As WSJ reporter Amy Schatz proved, it's not like traditional media reporters know a lick about the netroots. So they'll be more than happy to reprint Clinton press releases.
And it's a bizarre world, one in which fierce Clinton critics like MyDD's Matt Stoller are suddenly supporters. One of the press releases quotes Stoller as saying:
"Here's my sense of where the campaigns are. I'm no fan, but Hillary Clinton's announcement has been handled perfectly. The blog outreach was well-done, and it seems that calls went out to the right people at the right time.... Clinton is a very strong candidate and no one has the chops to take her down right now."

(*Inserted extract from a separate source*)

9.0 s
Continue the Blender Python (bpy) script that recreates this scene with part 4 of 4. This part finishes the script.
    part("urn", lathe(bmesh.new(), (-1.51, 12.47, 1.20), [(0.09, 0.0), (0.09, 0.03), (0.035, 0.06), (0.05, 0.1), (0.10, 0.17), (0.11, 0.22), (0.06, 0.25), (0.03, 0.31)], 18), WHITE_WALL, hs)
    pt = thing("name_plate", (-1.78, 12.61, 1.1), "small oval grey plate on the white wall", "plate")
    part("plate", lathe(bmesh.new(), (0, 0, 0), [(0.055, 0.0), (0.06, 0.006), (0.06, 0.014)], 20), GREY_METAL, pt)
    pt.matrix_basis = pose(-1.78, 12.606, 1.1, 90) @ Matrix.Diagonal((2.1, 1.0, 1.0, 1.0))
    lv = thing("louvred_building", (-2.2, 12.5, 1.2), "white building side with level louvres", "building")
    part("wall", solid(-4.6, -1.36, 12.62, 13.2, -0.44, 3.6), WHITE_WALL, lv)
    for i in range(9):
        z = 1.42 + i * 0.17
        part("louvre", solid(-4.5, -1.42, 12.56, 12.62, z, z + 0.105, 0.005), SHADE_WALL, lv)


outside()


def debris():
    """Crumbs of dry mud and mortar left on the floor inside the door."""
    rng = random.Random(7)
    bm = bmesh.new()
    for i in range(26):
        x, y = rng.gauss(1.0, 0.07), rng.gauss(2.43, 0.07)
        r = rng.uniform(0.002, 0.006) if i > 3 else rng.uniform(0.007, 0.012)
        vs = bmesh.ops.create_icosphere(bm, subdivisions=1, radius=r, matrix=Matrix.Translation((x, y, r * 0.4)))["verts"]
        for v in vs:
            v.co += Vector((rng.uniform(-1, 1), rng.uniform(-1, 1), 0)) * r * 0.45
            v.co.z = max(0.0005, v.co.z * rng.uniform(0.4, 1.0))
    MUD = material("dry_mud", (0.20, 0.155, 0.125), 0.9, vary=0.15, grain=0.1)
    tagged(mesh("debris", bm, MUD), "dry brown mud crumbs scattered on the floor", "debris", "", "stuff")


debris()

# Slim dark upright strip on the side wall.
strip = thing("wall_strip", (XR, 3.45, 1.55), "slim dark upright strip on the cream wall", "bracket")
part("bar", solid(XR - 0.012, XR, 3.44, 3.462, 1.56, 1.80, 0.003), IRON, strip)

Fair enough. He wrote that. But they don't include links where Stoller trashes Hillary, like here, here, here, and here. And that's just in the last two days. Funny that her campaign didn't quote this passage, which is more representative of his and the netroots take on Hillary:
Ironically, though she is popular among some base voters and most progressive elites, few activists, bloggers, or local politicians actually want Hillary as the nominee. Local politicians are desperately afraid she will hurt downticket candidates all over the country. Progressives know she hasn't dealt with Iraq, and will cripple the Democratic Party badly as Iraq gets worse in 2007 and 2008. And political junkies know that she has done very little that is substantive in the Senate except grant Bush the power to go to war and pander on flag-burning and video games. Politically, Hillary has passed out enough favors and kept every group atomized and fearful enough to make her seem both unpalatable and inevitable. That is why her camp is claiming that they are in the netroots primary, when they are simply not.
I believe her tending to an elite audience and ignoring the concerns of various activists explains the loathing of Hillary Clinton within a certain piece of the progressive base. I've noted before how one slice of primary voters is pretty similar to the netroots. This loathing isn't based on the right-wing slime machine, though often progressives unwittingly slip into discussions about things like 'electability'. It's a loathing that is more 'gut', more about conflicting identities. Chris has noted this with his excellent series of about a year ago on class stratification between the activist class and the elites. Hillary Clinton is an establishment elitist, and we are opposed to this institutional baggage.
The campaign also cherry picks diaries on Daily Kos to pull ones that are supportive while ignoring the many, many more that are critical, attempting to give the impression that there is massive support for her effort on the nation's largest progressive blog.
But this is instructive. Clinton's campaign has it "together" online more than all the others. It has hired seasoned netroots hands Peter Daou, Jesse Berney (formerly of the DNC), and Judd Legum (formerly of CAP). The Edwards and Obama campaigns don't even have a single netroots coordinator.
So the Clinton campaign can make up an alternate reality where she is the prohibitive netroots favorite while her opponents -- the ones with actual widespread netroots support -- are left unable or unwilling to take advantage of that support.
Let's remember the results of the last dKos straw poll, with over 22,000 responses, taken after Hillary's announcement:
Edwards 35
Obama 28
Clark 17
Richardson 5
Clinton 4
Here's what I think -- Hillary has no interest in truly making up ground in the netroots. Rather, she sees it as a place to make a good show, and then sell that to the traditional media. It's her campaign's version of "Shock and Awe". Lots of noise. Lots of flashing lights. Lots of smoke. But it's all for show.
If she was serious about earning netroots support, the campaign would've looked at that four percent and created a strategy to pump it up in the following months. But out of the gate, her campaign has taken to misrepresenting online sentiment for the benefit of traditional media reporters who don't know any better.